President's profits rise
President Chain Store Corp's (統一超商), the nation's largest convenience-store operator, pretax profit rose 16.6 percent in the first quarter to NT$600.6 million from NT$515.1 million a year ago, driven by new store openings, chief financial officer Fred Chen (陳福唐) said yesterday.
The company forecasts pretax profit this year will rise 13 percent to NT$3.5 billion from NT$3.1 billion last year, he said.
President Chain, which runs 3,293 7-Eleven stores nationwide, is targeting new store growth of 8.9 percent this year, and planning to sell its entire 7 percent stake in Toppoly Optoelectronics Corp (統寶光電) to focus on its main food retail business, Chen said.
The company's focus this year will be investment in large-scale retail outlets including a 50-year BOT project with the Taipei City Government and a department store in the Hsinyi District, said Wu Kuo-hsuan (吳國軒), vice president for resource integration.
President Chain expects it to take 13 years to see return on its initial investment on the BOT project, after it starts operating in 2006, Wu said.
Lawmakers want DRAM duties
Two DDP legislators said yesterday at a press conference that the government should impose countervailing duties on imports of dynamic random access memory (DRAM) chips from South Korea.
Lawrence Kao (高志鵬) and Chen Tsiao-long (陳朝龍) said that South Korean manufacturers have begun to dump DRAM chips in Taiwan now that anti-dumping investigations have been instituted in the US and the EU on imports of South Korean DRAM exports.
They also called for the government's anti-dumping investigation period to be reduced from 260 days to 90 days.
TSMC, UMC cutting prices
Taiwan Semiconductor Manufac-turing Co (TSMC, 台積電) and United Microelectronics Corp (UMC, 聯電) are cutting some prices to boost demand, the DigiTimes Web site reported, without saying where it obtained the information.
TSMC and UMC are lowering prices on mid-range manufacturing technology that's used to make chips with transistors measuring between 0.25 micron and 0.18 micron in width, the report said.
The price cuts have narrowed the difference between chips made with older 0.35 micron technology and 0.25 micron technology to about 10 percent, the report said, without giving the earlier price difference.
Earlier this month TSMC said first-quarter sales rose by 9.9 percent from a year ago to NT$39.3 billion.
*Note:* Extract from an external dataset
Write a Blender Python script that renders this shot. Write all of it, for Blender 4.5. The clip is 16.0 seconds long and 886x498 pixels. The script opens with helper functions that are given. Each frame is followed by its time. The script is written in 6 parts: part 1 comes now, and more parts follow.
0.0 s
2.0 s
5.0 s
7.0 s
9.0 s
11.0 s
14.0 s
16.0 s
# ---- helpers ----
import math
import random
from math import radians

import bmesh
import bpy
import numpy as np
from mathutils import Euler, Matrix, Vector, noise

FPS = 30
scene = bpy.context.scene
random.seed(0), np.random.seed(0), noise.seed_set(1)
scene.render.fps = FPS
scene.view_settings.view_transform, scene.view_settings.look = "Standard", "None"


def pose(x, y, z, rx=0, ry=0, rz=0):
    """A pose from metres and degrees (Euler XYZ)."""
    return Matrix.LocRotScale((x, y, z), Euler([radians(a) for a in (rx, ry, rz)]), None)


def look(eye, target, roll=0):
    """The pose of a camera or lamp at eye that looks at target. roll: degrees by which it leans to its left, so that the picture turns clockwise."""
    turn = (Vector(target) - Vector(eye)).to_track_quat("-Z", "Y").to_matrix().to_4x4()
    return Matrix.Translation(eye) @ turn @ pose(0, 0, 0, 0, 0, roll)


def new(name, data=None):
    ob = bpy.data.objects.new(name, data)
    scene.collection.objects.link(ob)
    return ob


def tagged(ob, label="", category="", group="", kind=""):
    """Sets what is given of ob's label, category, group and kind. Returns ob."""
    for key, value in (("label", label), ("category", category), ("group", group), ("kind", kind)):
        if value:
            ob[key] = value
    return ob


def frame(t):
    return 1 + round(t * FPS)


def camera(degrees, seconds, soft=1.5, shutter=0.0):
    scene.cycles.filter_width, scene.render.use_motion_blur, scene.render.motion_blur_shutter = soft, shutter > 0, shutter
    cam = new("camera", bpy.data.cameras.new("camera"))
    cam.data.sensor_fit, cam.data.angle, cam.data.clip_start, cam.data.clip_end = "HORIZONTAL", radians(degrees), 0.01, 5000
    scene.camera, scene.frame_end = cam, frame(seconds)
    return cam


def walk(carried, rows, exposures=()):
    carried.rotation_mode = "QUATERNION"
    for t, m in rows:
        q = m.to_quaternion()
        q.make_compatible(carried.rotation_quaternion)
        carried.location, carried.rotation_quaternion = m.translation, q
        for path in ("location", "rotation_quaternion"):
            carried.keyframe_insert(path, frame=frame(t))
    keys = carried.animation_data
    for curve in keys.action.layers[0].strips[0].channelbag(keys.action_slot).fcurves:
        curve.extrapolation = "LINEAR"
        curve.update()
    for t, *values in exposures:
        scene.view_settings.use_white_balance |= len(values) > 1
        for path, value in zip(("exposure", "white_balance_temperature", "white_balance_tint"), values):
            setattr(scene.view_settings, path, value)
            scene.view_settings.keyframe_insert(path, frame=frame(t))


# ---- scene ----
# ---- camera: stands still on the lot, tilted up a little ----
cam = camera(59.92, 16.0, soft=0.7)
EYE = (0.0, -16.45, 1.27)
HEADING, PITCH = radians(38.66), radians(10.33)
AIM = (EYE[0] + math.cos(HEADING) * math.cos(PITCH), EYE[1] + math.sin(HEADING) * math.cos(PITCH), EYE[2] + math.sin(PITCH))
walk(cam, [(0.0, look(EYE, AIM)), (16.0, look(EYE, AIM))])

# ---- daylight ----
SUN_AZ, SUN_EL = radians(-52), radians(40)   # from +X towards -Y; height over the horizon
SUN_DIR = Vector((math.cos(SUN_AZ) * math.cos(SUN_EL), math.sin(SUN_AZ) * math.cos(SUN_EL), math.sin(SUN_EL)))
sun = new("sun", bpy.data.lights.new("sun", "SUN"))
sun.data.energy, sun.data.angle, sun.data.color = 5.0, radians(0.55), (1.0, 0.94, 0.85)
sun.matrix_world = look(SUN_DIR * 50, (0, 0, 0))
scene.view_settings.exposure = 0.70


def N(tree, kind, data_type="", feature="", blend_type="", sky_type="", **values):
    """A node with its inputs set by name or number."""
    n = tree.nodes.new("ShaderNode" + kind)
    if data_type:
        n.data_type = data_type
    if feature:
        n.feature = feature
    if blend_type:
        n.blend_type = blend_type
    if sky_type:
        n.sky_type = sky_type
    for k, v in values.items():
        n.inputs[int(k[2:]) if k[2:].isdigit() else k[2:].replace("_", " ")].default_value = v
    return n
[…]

UMC said sales rose by 47.2 percent to NT$17.9 billion.
CAL rating unchanged
Taiwan Ratings Corp (台灣信評) said it has no immediate plan to change its ratings and outlook on China Airlines Co (CAL, 華航) despite the negative impact brought out by severe acute respiratory syndrome (SARS) on the carrier.
Taiwan Ratings said in a statement that the outbreak of SARS has affected CAL's business operation, particularly its Taipei-Hong Kong route, on which it has the most frequency of flights.
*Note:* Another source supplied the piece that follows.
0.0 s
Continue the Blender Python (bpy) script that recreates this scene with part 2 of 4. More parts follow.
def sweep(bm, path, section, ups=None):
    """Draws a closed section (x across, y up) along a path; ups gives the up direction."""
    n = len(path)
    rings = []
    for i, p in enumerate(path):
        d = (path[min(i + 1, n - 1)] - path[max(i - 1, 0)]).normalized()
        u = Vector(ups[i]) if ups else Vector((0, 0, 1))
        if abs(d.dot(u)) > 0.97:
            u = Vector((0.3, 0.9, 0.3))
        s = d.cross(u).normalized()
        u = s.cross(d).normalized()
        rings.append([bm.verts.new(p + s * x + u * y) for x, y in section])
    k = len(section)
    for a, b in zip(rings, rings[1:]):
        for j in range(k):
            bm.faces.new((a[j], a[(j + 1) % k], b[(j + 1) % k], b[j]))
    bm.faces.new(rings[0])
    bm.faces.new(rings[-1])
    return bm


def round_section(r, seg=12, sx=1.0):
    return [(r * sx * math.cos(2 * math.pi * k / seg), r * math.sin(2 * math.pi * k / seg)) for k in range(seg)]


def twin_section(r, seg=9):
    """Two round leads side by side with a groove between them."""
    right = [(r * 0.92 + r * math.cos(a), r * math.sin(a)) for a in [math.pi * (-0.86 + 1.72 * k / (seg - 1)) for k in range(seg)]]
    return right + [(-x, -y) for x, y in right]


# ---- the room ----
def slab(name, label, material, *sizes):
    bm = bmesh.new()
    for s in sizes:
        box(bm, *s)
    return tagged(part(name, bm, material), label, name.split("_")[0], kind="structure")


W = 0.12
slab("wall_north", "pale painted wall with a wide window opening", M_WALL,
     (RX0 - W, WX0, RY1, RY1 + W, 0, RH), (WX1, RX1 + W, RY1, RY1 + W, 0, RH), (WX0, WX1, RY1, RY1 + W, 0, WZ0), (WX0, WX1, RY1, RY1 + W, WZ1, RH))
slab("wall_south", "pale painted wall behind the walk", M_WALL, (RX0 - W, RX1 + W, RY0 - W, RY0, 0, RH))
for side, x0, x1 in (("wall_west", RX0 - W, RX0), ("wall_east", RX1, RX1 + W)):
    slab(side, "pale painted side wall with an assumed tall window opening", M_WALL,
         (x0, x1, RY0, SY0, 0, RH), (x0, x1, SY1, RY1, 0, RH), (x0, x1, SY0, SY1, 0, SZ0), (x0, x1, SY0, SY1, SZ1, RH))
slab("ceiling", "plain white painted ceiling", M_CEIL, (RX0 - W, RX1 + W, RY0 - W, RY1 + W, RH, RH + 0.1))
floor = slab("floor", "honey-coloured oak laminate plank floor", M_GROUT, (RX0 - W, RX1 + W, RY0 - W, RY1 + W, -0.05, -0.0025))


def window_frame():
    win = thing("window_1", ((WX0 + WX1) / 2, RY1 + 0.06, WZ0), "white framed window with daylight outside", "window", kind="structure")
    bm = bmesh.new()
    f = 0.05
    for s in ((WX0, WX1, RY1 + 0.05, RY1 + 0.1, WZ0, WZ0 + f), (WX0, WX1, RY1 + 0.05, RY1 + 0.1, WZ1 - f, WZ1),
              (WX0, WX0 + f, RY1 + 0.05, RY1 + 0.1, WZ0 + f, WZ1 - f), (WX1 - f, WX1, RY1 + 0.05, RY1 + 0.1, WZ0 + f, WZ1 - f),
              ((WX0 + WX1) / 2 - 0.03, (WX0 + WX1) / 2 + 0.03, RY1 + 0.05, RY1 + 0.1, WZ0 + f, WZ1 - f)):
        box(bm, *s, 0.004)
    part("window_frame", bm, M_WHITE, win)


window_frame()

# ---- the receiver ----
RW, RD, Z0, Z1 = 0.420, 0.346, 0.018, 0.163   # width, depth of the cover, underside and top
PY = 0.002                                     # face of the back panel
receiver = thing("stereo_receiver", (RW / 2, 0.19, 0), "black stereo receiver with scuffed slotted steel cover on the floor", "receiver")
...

But, its "ratings and outlook on a company generally reflect a medium- to long-term, instead of short-term, view on an issure's debt protection capacity," Taiwan Ratings said. "Unless SARS has a prolonged and sustained damage to CAL's financial health and liquidity status, CAL's current ratings and outlook should remain unchanged."
NT dollar dips
The New Taiwan dollar yesterday turned weak against its US counterpart, dropping NT$0.007 to close at NT$34.785 on the Taipei foreign exchange market. Turnover was US$297 million.